_Task brief_
Tally the lines containing the word "with", and report the tally alone.

_Available data_

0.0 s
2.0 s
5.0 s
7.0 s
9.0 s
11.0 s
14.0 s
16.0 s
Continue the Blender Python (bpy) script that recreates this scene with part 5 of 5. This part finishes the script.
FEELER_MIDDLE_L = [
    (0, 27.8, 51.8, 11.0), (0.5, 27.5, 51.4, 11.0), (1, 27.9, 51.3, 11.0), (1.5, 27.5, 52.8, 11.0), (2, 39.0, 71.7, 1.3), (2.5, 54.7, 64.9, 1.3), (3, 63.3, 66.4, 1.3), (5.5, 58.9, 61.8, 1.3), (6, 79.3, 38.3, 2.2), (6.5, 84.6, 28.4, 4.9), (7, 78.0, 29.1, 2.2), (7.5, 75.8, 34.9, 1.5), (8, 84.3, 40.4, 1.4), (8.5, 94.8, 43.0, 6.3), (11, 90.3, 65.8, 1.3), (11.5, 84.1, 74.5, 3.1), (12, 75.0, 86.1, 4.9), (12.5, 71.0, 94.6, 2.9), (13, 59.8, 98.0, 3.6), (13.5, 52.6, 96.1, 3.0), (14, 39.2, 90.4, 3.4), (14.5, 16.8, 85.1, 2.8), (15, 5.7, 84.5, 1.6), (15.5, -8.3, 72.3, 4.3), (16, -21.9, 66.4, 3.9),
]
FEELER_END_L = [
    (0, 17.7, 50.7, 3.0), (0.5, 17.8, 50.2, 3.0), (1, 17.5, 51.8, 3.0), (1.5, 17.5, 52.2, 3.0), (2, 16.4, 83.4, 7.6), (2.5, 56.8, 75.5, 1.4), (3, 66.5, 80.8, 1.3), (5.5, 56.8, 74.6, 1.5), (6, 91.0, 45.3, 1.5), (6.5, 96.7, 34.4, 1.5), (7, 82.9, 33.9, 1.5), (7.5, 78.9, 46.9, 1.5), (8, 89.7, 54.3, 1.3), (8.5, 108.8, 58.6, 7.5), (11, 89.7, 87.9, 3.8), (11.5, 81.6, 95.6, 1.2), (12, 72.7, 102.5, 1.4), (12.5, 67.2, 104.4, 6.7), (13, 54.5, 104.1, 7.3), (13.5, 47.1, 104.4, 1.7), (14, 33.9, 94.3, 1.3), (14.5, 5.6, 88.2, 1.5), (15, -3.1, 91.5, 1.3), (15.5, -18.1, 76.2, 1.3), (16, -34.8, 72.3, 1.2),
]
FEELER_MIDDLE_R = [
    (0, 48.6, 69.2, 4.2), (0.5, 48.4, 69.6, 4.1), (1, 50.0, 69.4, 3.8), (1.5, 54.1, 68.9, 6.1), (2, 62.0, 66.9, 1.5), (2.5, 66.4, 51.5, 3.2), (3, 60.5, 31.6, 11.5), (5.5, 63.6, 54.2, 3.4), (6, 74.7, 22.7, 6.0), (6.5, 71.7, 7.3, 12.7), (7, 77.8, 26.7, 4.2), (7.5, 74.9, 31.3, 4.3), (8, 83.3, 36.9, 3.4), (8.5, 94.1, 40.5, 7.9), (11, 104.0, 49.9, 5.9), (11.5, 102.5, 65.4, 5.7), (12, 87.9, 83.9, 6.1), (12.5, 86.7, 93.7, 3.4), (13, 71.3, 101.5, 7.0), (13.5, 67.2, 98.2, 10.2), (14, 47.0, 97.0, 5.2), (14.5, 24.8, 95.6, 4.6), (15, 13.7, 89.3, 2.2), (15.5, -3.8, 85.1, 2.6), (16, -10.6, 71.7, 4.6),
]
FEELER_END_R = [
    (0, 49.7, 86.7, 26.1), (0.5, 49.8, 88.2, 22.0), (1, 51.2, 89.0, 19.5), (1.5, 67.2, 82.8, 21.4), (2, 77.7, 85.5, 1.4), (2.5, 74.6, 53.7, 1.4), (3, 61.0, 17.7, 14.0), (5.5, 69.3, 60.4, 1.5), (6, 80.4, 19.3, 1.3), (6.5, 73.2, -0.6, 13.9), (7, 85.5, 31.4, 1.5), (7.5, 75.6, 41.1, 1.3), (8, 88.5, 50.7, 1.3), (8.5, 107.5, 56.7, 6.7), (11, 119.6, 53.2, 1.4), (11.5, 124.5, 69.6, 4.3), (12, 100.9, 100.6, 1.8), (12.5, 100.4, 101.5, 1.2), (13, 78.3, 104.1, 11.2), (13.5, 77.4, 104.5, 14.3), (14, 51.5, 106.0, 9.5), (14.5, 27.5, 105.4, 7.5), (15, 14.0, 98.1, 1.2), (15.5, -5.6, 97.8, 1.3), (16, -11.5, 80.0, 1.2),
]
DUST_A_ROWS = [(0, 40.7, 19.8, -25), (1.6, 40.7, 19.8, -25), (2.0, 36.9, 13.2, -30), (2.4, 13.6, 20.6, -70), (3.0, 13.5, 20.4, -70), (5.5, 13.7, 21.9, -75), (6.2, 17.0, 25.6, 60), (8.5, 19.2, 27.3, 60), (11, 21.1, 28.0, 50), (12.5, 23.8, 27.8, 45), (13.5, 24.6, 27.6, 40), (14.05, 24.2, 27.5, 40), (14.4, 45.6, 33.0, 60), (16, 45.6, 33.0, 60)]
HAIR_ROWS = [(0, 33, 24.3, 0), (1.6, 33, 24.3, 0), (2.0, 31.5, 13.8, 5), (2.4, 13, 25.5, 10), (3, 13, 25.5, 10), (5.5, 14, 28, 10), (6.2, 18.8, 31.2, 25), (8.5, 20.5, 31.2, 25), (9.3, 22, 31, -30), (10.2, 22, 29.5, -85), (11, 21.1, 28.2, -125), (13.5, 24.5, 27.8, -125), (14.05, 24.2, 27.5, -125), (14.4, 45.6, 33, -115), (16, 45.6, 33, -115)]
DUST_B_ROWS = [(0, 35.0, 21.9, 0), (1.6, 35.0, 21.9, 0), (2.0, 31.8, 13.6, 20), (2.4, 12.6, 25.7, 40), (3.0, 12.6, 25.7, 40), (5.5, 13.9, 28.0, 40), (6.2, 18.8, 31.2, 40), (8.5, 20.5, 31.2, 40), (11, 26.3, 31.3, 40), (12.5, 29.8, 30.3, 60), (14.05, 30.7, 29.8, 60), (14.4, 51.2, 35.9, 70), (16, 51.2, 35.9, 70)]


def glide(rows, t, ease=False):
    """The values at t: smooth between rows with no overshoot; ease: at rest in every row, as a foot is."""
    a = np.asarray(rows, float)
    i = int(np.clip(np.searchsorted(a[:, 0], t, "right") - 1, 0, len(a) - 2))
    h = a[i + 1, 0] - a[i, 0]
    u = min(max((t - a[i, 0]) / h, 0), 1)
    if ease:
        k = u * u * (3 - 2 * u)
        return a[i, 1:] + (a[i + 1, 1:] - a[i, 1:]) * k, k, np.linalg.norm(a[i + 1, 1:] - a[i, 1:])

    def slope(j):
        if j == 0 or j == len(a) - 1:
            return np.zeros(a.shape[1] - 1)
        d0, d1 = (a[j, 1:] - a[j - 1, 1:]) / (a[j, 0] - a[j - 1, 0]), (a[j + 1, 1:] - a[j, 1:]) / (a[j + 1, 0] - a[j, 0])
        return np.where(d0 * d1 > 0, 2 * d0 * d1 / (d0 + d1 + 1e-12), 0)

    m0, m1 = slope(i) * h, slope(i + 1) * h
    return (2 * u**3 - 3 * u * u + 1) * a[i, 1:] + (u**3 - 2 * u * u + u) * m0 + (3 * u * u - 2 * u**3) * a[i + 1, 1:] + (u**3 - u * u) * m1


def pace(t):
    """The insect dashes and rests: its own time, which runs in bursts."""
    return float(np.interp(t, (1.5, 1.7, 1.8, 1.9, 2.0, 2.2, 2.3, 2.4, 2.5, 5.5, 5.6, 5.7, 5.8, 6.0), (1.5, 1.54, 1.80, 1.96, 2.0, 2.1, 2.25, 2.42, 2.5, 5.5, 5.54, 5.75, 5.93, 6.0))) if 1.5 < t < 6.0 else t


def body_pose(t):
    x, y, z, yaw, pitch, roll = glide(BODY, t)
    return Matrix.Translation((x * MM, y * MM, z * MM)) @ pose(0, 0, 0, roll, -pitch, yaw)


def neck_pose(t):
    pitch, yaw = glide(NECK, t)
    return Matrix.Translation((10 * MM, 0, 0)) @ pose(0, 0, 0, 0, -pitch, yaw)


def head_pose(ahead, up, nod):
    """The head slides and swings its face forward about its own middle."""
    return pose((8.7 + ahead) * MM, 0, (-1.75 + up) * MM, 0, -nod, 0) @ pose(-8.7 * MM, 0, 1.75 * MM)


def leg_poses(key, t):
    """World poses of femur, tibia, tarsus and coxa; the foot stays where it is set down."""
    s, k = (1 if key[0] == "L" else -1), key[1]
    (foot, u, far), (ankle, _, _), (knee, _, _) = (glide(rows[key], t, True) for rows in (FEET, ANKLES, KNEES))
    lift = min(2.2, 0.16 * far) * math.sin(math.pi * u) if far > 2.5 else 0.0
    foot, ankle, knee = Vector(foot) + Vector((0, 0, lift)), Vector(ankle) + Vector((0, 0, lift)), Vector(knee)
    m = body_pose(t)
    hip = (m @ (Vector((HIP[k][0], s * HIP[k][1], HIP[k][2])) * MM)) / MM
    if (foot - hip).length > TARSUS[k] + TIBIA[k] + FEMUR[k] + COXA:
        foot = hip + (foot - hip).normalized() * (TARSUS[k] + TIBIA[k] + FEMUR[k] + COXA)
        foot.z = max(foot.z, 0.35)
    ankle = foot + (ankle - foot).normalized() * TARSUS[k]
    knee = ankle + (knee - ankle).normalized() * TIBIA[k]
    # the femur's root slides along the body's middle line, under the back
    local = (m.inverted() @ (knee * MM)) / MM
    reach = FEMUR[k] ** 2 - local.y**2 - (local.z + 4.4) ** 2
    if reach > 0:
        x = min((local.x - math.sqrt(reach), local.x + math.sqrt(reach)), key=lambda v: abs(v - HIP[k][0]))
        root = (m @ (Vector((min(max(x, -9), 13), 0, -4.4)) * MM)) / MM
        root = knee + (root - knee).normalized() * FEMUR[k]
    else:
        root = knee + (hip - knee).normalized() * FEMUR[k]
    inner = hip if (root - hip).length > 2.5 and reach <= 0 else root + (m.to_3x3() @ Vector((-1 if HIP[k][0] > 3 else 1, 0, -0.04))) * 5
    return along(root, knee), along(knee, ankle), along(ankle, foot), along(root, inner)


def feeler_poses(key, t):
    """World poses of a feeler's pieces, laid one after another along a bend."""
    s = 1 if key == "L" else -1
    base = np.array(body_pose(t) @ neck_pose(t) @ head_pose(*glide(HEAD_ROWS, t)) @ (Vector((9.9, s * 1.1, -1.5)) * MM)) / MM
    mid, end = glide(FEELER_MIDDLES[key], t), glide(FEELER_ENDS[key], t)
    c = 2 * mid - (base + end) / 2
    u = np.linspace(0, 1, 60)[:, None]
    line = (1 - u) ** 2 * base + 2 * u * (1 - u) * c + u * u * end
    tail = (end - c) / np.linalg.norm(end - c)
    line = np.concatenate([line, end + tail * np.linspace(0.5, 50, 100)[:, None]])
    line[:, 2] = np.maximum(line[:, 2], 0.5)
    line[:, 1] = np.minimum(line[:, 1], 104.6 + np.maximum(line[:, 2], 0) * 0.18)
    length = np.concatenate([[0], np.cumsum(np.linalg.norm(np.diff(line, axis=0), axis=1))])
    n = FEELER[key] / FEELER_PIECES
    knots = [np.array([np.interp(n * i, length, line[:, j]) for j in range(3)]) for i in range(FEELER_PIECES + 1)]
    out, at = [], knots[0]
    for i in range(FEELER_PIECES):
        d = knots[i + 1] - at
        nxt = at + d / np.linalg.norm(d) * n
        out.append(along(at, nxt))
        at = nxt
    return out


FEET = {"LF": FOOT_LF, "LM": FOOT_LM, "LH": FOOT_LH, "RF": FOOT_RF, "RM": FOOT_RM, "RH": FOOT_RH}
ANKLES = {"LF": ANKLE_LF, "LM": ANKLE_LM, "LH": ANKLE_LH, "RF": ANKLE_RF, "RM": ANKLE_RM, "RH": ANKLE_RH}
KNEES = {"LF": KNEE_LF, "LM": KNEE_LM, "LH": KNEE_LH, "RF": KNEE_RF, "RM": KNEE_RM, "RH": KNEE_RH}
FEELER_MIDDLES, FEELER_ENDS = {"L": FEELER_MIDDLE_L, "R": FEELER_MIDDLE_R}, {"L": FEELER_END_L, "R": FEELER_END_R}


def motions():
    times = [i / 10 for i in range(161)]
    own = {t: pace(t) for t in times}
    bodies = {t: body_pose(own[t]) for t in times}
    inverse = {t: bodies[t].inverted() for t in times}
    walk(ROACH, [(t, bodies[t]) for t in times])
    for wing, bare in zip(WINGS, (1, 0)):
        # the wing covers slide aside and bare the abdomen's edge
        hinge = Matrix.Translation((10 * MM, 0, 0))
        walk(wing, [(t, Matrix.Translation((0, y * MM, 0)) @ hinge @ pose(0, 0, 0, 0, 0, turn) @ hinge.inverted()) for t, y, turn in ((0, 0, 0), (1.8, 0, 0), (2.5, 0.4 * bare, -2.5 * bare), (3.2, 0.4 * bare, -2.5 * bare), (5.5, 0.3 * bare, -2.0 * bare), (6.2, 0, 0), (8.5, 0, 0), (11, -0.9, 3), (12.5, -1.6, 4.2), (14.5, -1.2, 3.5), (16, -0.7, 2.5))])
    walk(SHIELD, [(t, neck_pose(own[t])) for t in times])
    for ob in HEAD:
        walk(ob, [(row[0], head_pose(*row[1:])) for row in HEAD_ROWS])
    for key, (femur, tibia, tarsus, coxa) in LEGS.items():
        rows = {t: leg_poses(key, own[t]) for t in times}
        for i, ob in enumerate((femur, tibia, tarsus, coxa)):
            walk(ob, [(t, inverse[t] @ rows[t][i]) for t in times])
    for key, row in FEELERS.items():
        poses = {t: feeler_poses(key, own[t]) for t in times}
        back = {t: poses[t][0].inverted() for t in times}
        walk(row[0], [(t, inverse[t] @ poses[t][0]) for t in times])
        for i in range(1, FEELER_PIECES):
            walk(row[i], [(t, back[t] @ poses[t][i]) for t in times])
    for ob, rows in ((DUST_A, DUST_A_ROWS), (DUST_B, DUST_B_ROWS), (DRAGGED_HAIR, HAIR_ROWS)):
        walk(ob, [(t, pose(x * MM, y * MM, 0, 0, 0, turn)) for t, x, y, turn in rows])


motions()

_Output of the exercise_
2